We believe that it is important for all of us to consider the implicit and explicit assumptions that lie behind our educational systems and bring those assumptions into any discussions we have on the existence and development of our values. If this debate is not enlarged to include a discussion concerning values in business life, there is a danger that the discussion will be limited within a "closed system", meaning only the professional ethics of teachers. The question concerning values in business is difficult. At the conference, there was an an interesting presentation about the ways in which different values in business could be combined. According to this approach, the core values for business (and other human practises, too) are human dignity, love, trust, prudence and survival. Other values supporting these values can be divided to environmental, economical, social and human values. Firms can achieve success by following these values in the long run and the combination of these values creates synergy. This could provide some guidelines for considering business education values from a broad perspective that emphasizes more than just economical values.

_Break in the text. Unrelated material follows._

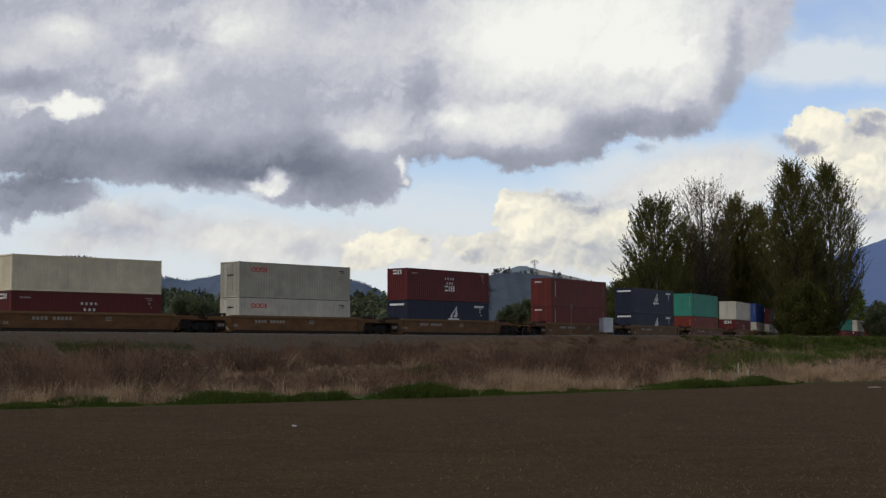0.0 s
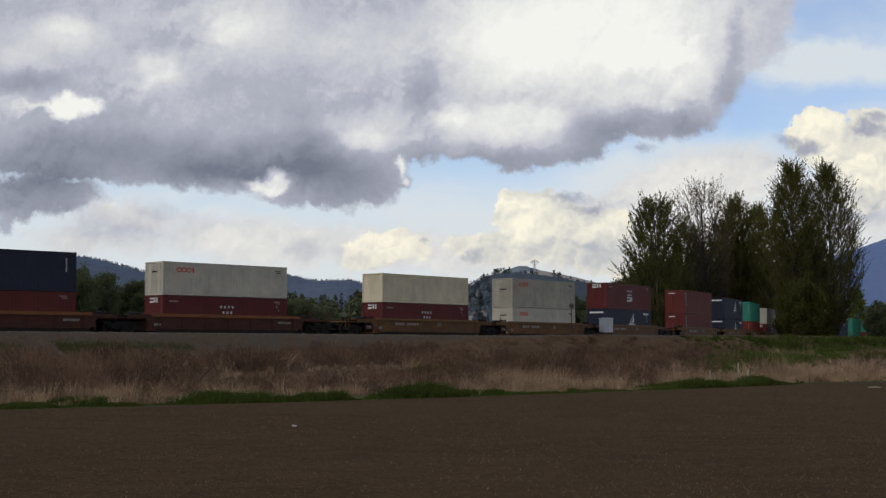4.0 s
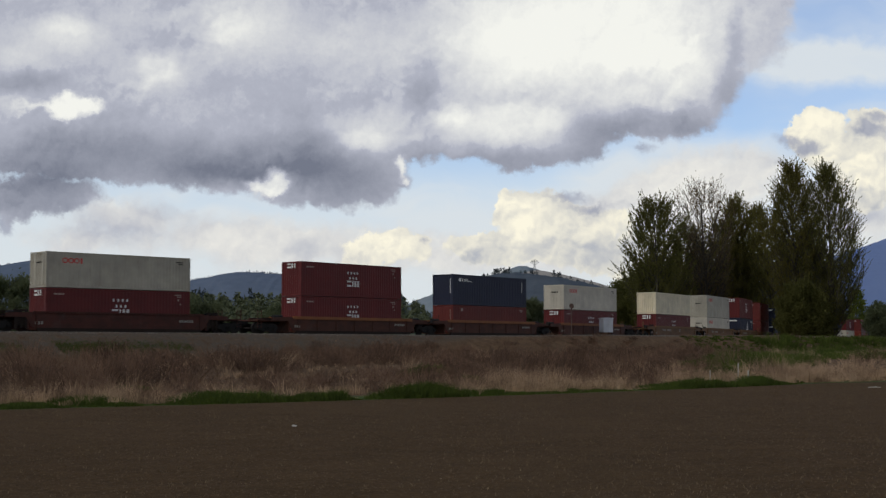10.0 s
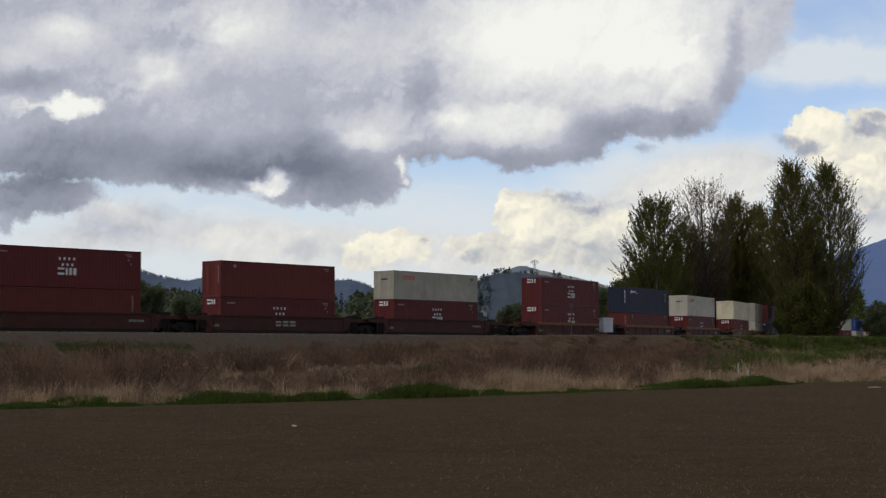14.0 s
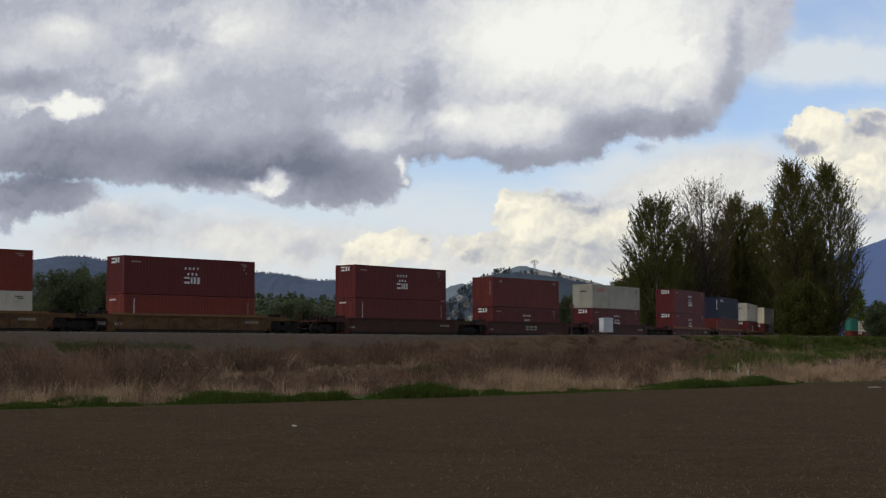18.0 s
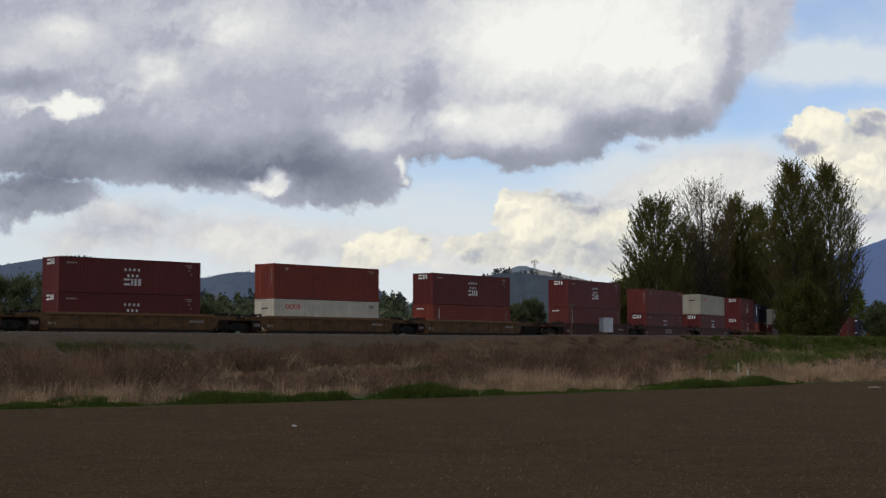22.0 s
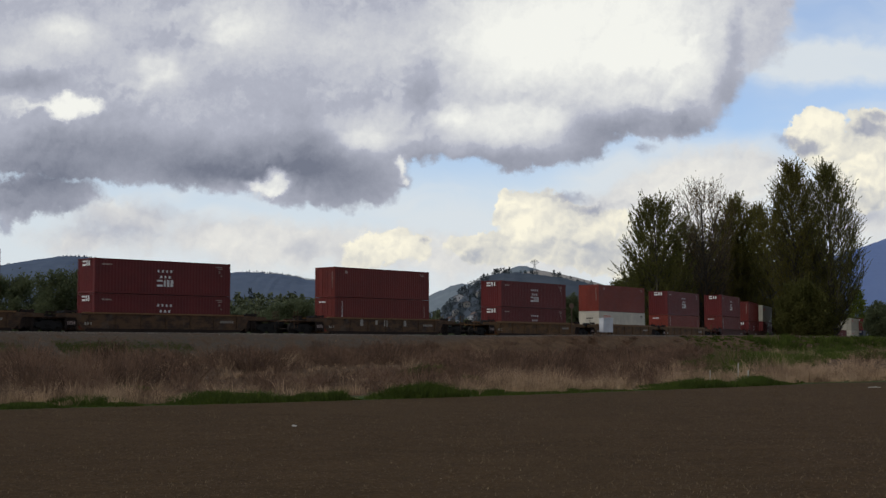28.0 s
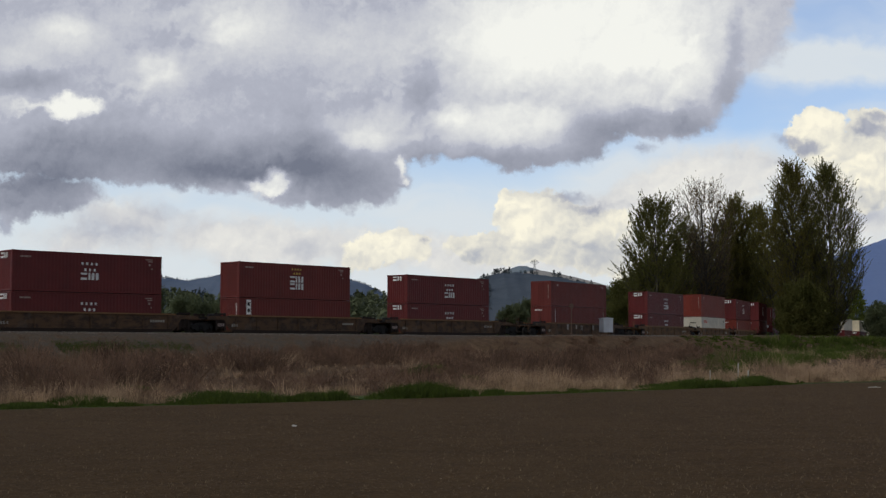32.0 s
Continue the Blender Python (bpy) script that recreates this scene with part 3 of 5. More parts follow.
def mark_container(root, style, h):
    side = lambda x, z: pose(x, NEAR, z)
    back = lambda y, z: pose(-LENGTH / 2 + 0.002, y, z, 0, 0, -90)
    L2 = LENGTH / 2
    if style in ("dots", "gold"):
        gold = style == "gold"
        outline = mark("dotted_emblem", root, M_YELLOW if gold else M_WHITE, DOTS, side(0.0, h - 1.02))
        mark("wordmark", root, M_WHITE, BLOCKS, side(0.0, h - (1.86 if gold else 1.72)))
        if gold:
            mark("wordmark", root, M_WHITE, BLOCKS, side(0.0, h - 1.27))
            outline.matrix_basis = side(0.0, h - 0.62) @ Matrix.Scale(0.8, 4)
        else:
            mark("end_mark", root, M_WHITE, END_BARS, back(0.0, h - 0.36))
        mark("number_mark", root, M_FADED, ID_BAR, side(-L2 + 1.05, h - 0.45))
        mark("data_mark", root, M_FADED, FAR_BARS, side(L2 - 1.1, h - 0.45))
    elif style == "rings":
        outline_mark("wordmark", root, M_LOGO_RED, ring(-0.62, 0.24, 0.09) + ring(-0.16, 0.24, 0.09) + ring(0.30, 0.24, 0.09)
                     + [[(0.62, -0.2), (0.76, -0.2), (0.76, 0.2), (0.62, 0.2)]],
                     side(-L2 + 2.1, h - 0.62))
        mark("end_mark", root, M_BLACK, ID_BAR, back(-0.1, h * 0.62 if h > 2.7 else h * 0.7))
        mark("data_mark", root, M_BLACK, FAR_BARS[:2], side(L2 - 1.0, h - 0.55))
    elif style == "sail":
        outline_mark("emblem_sail", root, M_WHITE, SAIL, side(0.6, h - 1.15))
        mark("number_mark", root, M_WHITE, ((-0.75, 0.75, -0.10, 0.10),), side(L2 - 1.6, h - 0.42))
        mark("data_mark", root, M_WHITE, FAR_BARS[1:], side(L2 - 1.5, h - 0.7))
        mark("end_mark", root, M_WHITE, ((-0.85, 0.85, -0.09, 0.09),), back(0.05, h - 0.4))
    elif style == "script":
        mark("wordmark", root, M_WHITE, ((-0.95, -0.62, -0.16, 0.16), (-0.45, -0.32, -0.14, 0.14), (-0.18, -0.06, -0.14, 0.14),
             (0.06, 0.18, -0.14, 0.14), (0.32, 0.44, -0.14, 0.14), (0.5, 1.1, -0.14, -0.09)), side(-L2 + 1.9, h - 0.52))
        mark("data_mark", root, M_WHITE, tall_bars(5, -0.1, 0.2), side(L2 - 0.8, h - 0.45))
        mark("end_mark", root, M_WHITE, tall_bars(6, -0.1, 0.24), back(-0.9, h - 0.4))
    elif style == "tall":
        mark("number_mark", root, M_WHITE, tall_bars(8, 0.0, 0.2), side(-L2 + 0.9, h - 0.4))
        mark("end_mark", root, M_WHITE, ID_BAR, back(0.3, h - 0.4))
        mark("data_mark", root, M_FADED, tall_bars(7, 0.0, 0.17), side(L2 - 0.7, h - 0.5))
    elif style == "box":
        mark("number_panel", root, M_WHITE, ((-0.22, 0.22, -0.6, 0.6),), side(-L2 + 1.0, h - 0.75))
        mark("panel_mark", root, M_BLACK, ((-0.12, 0.12, 0.1, 0.4), (-0.12, 0.12, -0.42, -0.12)), pose(-L2 + 1.0, NEAR - 0.006, h - 0.75))
        mark("end_mark", root, M_WHITE, tall_bars(6, -0.1, 0.24), back(-0.9, h - 0.4))
    elif style == "plain":
        mark("data_mark", root, M_FADED, FAR_BARS[:2], side(L2 - 1.0, h - 0.45))
        mark("number_mark", root, M_FADED, ((-0.16, 0.16, -0.12, 0.12),), side(-L2 + 1.4, h - 0.42))
        mark("end_mark", root, M_FADED, tall_bars(6, -0.1, 0.24), back(-0.9, h - 0.4))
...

A final topic of interest focused on communication and the use of language, especially the increasing use of business language in schools. How does the use of business language change the reality of schools and education? It is through language that human beings construct their social realities and their cultures, and therefore, it is through language that humans can be locked into or unlocked from these realities (Burrell & Morgan 1989, 295 - 299). As an example of this is the increasing use of the concept of a customer instead of a student. If students are customers, are they active participants constructing the reality of a school or are they just "objects of marketing"? In addition, the concept of a customer might limit the broad educational task of schools. In our opinion, we should critically reflect upon the language we use in schools.


In this paper, we have reflected upon some of the interesting themes about values in business and education that were raised at "The Fourth International Conference on Social Values in Business and Education". We have reviewed these themes from a cultural and an international co-operative pespective. Our focus has been on the values of other cultures and whether we can, or even should, accept all values of other cultures. We have also reflected upon the role that communication and language play in constructing social reality. Our perspective in this paper is the perspective of three western female business teachers. In writing this paper we had to cross our own bridge of international co-operation and electronic communications. This journey has enriched our cross-cultural understandings and has enhanced the wonderful learning experiences we shared at this conference.